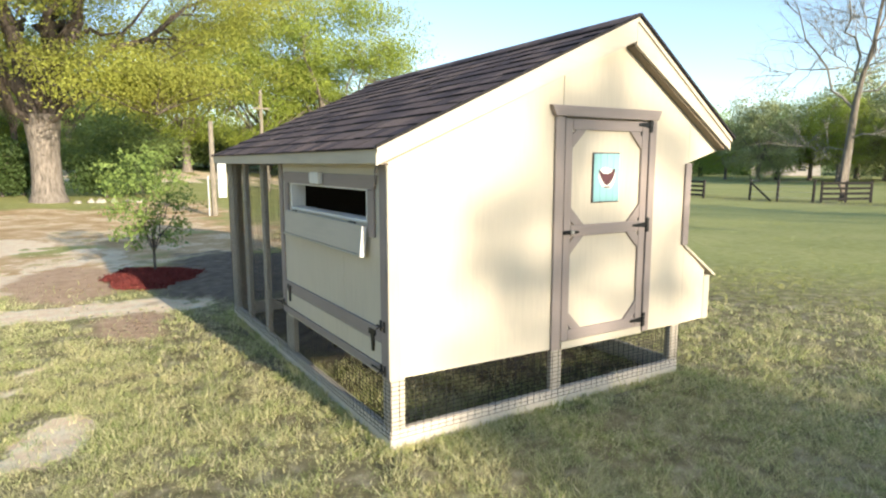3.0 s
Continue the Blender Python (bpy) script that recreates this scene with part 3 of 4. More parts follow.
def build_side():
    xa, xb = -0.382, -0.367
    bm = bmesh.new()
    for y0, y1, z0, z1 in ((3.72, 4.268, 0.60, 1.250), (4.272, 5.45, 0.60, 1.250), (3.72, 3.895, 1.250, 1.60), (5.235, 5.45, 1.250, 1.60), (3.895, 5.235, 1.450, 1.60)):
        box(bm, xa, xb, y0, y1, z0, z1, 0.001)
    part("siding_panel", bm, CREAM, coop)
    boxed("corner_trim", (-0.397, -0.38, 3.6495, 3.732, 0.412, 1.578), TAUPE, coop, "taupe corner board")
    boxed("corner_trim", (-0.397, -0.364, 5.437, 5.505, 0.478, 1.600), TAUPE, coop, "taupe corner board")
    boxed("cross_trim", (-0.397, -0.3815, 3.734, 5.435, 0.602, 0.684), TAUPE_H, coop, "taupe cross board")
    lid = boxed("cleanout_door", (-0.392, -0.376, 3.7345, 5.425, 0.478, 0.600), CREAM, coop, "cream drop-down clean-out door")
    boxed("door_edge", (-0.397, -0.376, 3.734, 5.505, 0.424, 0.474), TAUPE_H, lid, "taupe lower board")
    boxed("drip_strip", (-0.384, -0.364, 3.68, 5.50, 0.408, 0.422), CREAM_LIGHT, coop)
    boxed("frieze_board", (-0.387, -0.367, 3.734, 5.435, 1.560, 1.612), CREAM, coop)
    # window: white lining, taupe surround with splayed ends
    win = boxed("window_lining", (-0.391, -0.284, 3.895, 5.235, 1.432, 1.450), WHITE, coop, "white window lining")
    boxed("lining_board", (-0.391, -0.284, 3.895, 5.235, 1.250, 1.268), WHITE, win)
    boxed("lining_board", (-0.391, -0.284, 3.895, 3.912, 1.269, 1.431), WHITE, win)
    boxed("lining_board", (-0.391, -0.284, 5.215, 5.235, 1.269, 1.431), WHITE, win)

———

* [Description of the task] Quote the preceding listing precisely and completely, omitting its images.

* [Result of the exercise]
3.0 s
Continue the Blender Python (bpy) script that recreates this scene with part 3 of 4. More parts follow.
def build_side():
    xa, xb = -0.382, -0.367
    bm = bmesh.new()
    for y0, y1, z0, z1 in ((3.72, 4.268, 0.60, 1.250), (4.272, 5.45, 0.60, 1.250), (3.72, 3.895, 1.250, 1.60), (5.235, 5.45, 1.250, 1.60), (3.895, 5.235, 1.450, 1.60)):
        box(bm, xa, xb, y0, y1, z0, z1, 0.001)
    part("siding_panel", bm, CREAM, coop)
    boxed("corner_trim", (-0.397, -0.38, 3.6495, 3.732, 0.412, 1.578), TAUPE, coop, "taupe corner board")
    boxed("corner_trim", (-0.397, -0.364, 5.437, 5.505, 0.478, 1.600), TAUPE, coop, "taupe corner board")
    boxed("cross_trim", (-0.397, -0.3815, 3.734, 5.435, 0.602, 0.684), TAUPE_H, coop, "taupe cross board")
    lid = boxed("cleanout_door", (-0.392, -0.376, 3.7345, 5.425, 0.478, 0.600), CREAM, coop, "cream drop-down clean-out door")
    boxed("door_edge", (-0.397, -0.376, 3.734, 5.505, 0.424, 0.474), TAUPE_H, lid, "taupe lower board")
    boxed("drip_strip", (-0.384, -0.364, 3.68, 5.50, 0.408, 0.422), CREAM_LIGHT, coop)
    boxed("frieze_board", (-0.387, -0.367, 3.734, 5.435, 1.560, 1.612), CREAM, coop)
    # window: white lining, taupe surround with splayed ends
    win = boxed("window_lining", (-0.391, -0.284, 3.895, 5.235, 1.432, 1.450), WHITE, coop, "white window lining")
    boxed("lining_board", (-0.391, -0.284, 3.895, 5.235, 1.250, 1.268), WHITE, win)
    boxed("lining_board", (-0.391, -0.284, 3.895, 3.912, 1.269, 1.431), WHITE, win)
    boxed("lining_board", (-0.391, -0.284, 5.215, 5.235, 1.269, 1.431), WHITE, win)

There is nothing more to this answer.